Set task:
Please write the listing below out again exactly, leaving every picture behind.

◆ ◆ ◆ ◆

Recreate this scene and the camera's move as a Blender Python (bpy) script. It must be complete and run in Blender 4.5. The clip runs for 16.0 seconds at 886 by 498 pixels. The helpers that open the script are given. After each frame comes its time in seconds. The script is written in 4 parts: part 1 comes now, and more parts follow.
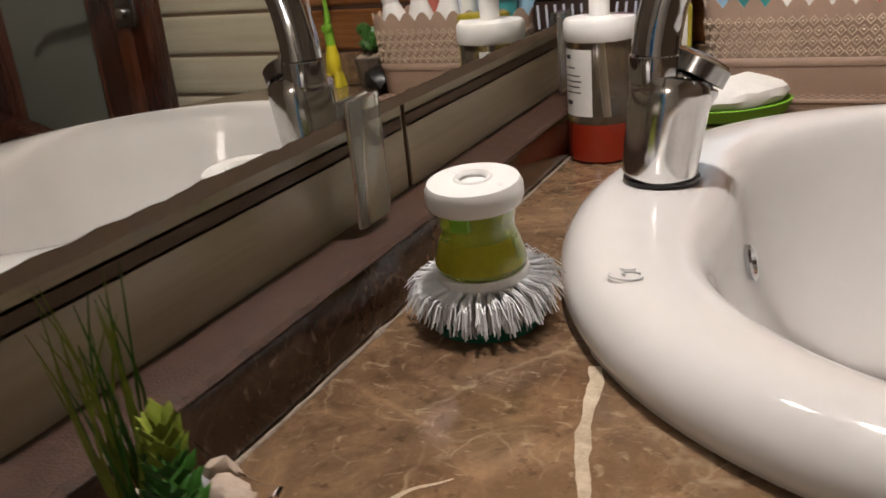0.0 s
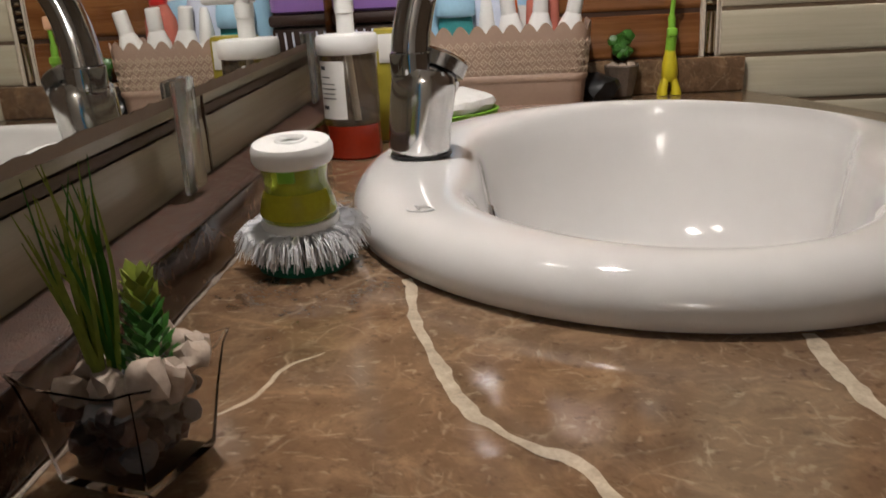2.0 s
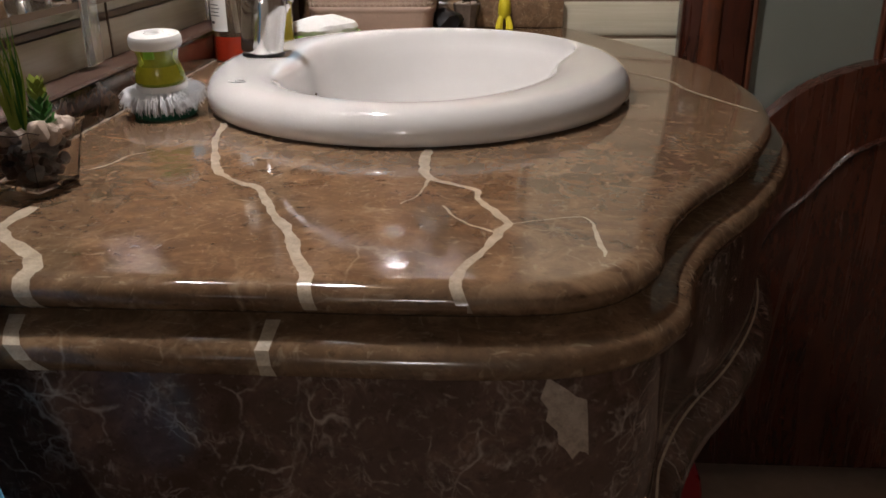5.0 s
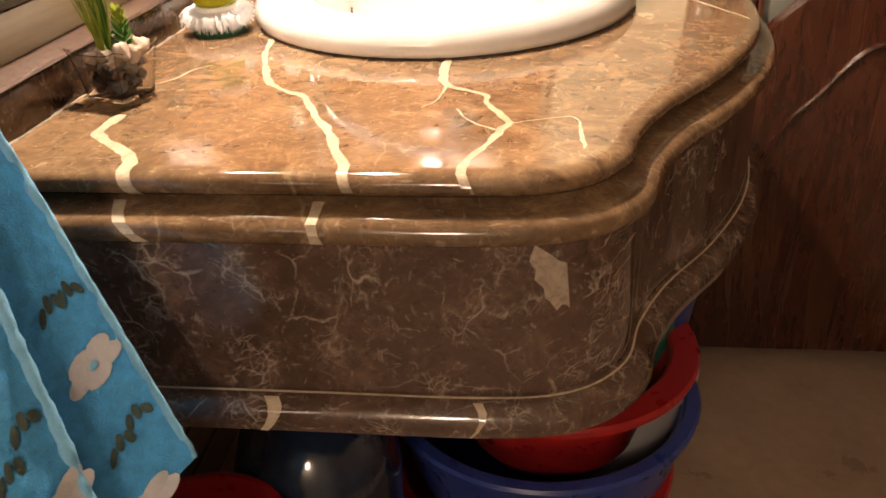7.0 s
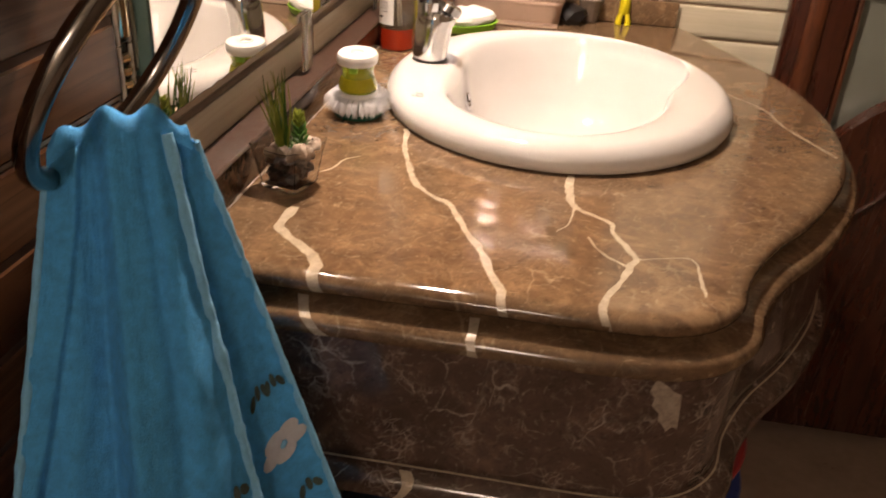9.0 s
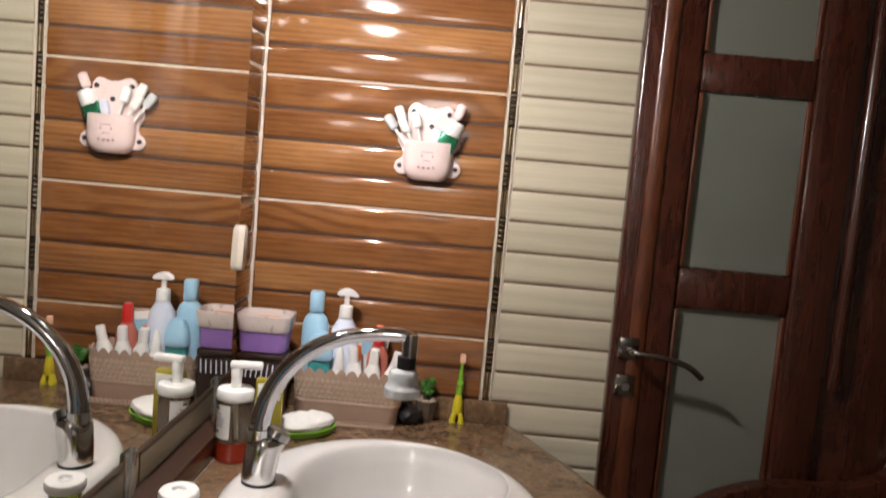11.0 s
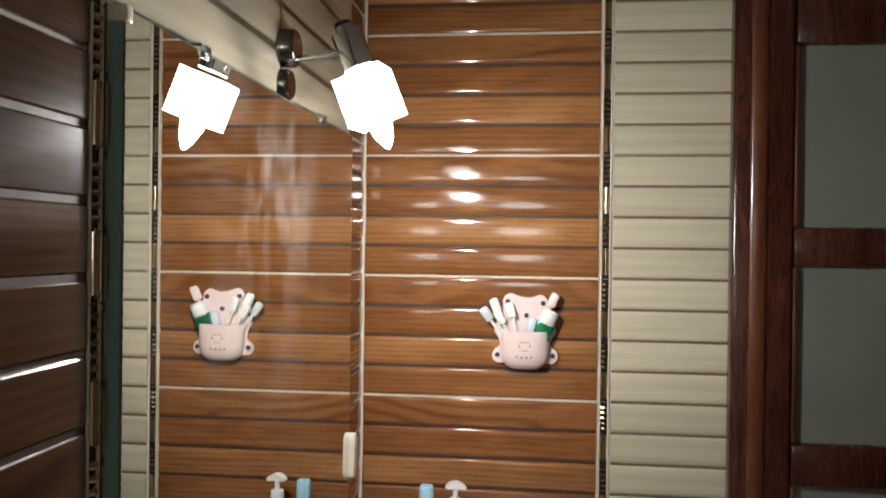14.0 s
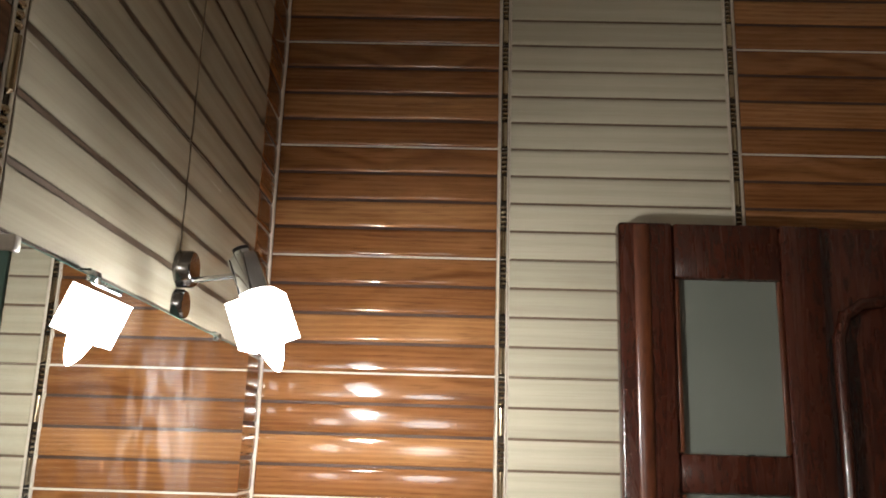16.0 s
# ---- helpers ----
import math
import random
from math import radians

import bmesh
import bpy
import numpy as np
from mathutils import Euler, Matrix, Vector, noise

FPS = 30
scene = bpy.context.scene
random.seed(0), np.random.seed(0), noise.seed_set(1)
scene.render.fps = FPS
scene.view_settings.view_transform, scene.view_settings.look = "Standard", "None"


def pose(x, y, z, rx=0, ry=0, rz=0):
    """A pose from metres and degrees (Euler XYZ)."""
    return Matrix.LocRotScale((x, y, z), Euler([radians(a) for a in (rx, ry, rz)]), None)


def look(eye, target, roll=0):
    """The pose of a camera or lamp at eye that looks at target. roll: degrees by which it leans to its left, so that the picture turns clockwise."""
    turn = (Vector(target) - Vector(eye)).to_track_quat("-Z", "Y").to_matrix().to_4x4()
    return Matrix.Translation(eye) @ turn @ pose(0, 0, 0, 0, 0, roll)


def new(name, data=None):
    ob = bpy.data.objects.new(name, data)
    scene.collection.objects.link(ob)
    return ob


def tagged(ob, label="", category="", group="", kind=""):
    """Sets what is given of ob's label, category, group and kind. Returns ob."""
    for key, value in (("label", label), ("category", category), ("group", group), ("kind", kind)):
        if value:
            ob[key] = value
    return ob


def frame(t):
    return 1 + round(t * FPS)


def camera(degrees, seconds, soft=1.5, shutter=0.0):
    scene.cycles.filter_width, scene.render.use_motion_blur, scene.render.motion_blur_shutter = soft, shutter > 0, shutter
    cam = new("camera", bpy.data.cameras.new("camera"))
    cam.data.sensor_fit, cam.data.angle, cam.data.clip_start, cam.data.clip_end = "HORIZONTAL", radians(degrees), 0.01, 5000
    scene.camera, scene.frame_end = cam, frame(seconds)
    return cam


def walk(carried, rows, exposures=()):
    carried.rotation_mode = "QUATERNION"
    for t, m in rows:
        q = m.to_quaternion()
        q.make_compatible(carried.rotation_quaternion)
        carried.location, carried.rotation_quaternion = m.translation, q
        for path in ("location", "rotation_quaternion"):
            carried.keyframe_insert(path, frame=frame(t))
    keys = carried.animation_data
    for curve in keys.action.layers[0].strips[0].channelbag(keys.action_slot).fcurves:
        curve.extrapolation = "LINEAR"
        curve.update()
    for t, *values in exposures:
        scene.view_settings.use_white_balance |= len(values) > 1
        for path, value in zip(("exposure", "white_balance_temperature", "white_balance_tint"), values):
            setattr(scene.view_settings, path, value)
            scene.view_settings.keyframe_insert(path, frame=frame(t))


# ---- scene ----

◆ ◆ ◆ ◆

Response:
Recreate this scene and the camera's move as a Blender Python (bpy) script. It must be complete and run in Blender 4.5. The clip runs for 16.0 seconds at 886 by 498 pixels. The helpers that open the script are given. After each frame comes its time in seconds. The script is written in 4 parts: part 1 comes now, and more parts follow.
0.0 s
2.0 s
5.0 s
7.0 s
9.0 s
11.0 s
14.0 s
16.0 s
# ---- helpers ----
import math
import random
from math import radians

import bmesh
import bpy
import numpy as np
from mathutils import Euler, Matrix, Vector, noise

FPS = 30
scene = bpy.context.scene
random.seed(0), np.random.seed(0), noise.seed_set(1)
scene.render.fps = FPS
scene.view_settings.view_transform, scene.view_settings.look = "Standard", "None"


def pose(x, y, z, rx=0, ry=0, rz=0):
    """A pose from metres and degrees (Euler XYZ)."""
    return Matrix.LocRotScale((x, y, z), Euler([radians(a) for a in (rx, ry, rz)]), None)


def look(eye, target, roll=0):
    """The pose of a camera or lamp at eye that looks at target. roll: degrees by which it leans to its left, so that the picture turns clockwise."""
    turn = (Vector(target) - Vector(eye)).to_track_quat("-Z", "Y").to_matrix().to_4x4()
    return Matrix.Translation(eye) @ turn @ pose(0, 0, 0, 0, 0, roll)


def new(name, data=None):
    ob = bpy.data.objects.new(name, data)
    scene.collection.objects.link(ob)
    return ob


def tagged(ob, label="", category="", group="", kind=""):
    """Sets what is given of ob's label, category, group and kind. Returns ob."""
    for key, value in (("label", label), ("category", category), ("group", group), ("kind", kind)):
        if value:
            ob[key] = value
    return ob


def frame(t):
    return 1 + round(t * FPS)


def camera(degrees, seconds, soft=1.5, shutter=0.0):
    scene.cycles.filter_width, scene.render.use_motion_blur, scene.render.motion_blur_shutter = soft, shutter > 0, shutter
    cam = new("camera", bpy.data.cameras.new("camera"))
    cam.data.sensor_fit, cam.data.angle, cam.data.clip_start, cam.data.clip_end = "HORIZONTAL", radians(degrees), 0.01, 5000
    scene.camera, scene.frame_end = cam, frame(seconds)
    return cam


def walk(carried, rows, exposures=()):
    carried.rotation_mode = "QUATERNION"
    for t, m in rows:
        q = m.to_quaternion()
        q.make_compatible(carried.rotation_quaternion)
        carried.location, carried.rotation_quaternion = m.translation, q
        for path in ("location", "rotation_quaternion"):
            carried.keyframe_insert(path, frame=frame(t))
    keys = carried.animation_data
    for curve in keys.action.layers[0].strips[0].channelbag(keys.action_slot).fcurves:
        curve.extrapolation = "LINEAR"
        curve.update()
    for t, *values in exposures:
        scene.view_settings.use_white_balance |= len(values) > 1
        for path, value in zip(("exposure", "white_balance_temperature", "white_balance_tint"), values):
            setattr(scene.view_settings, path, value)
            scene.view_settings.keyframe_insert(path, frame=frame(t))


# ---- scene ----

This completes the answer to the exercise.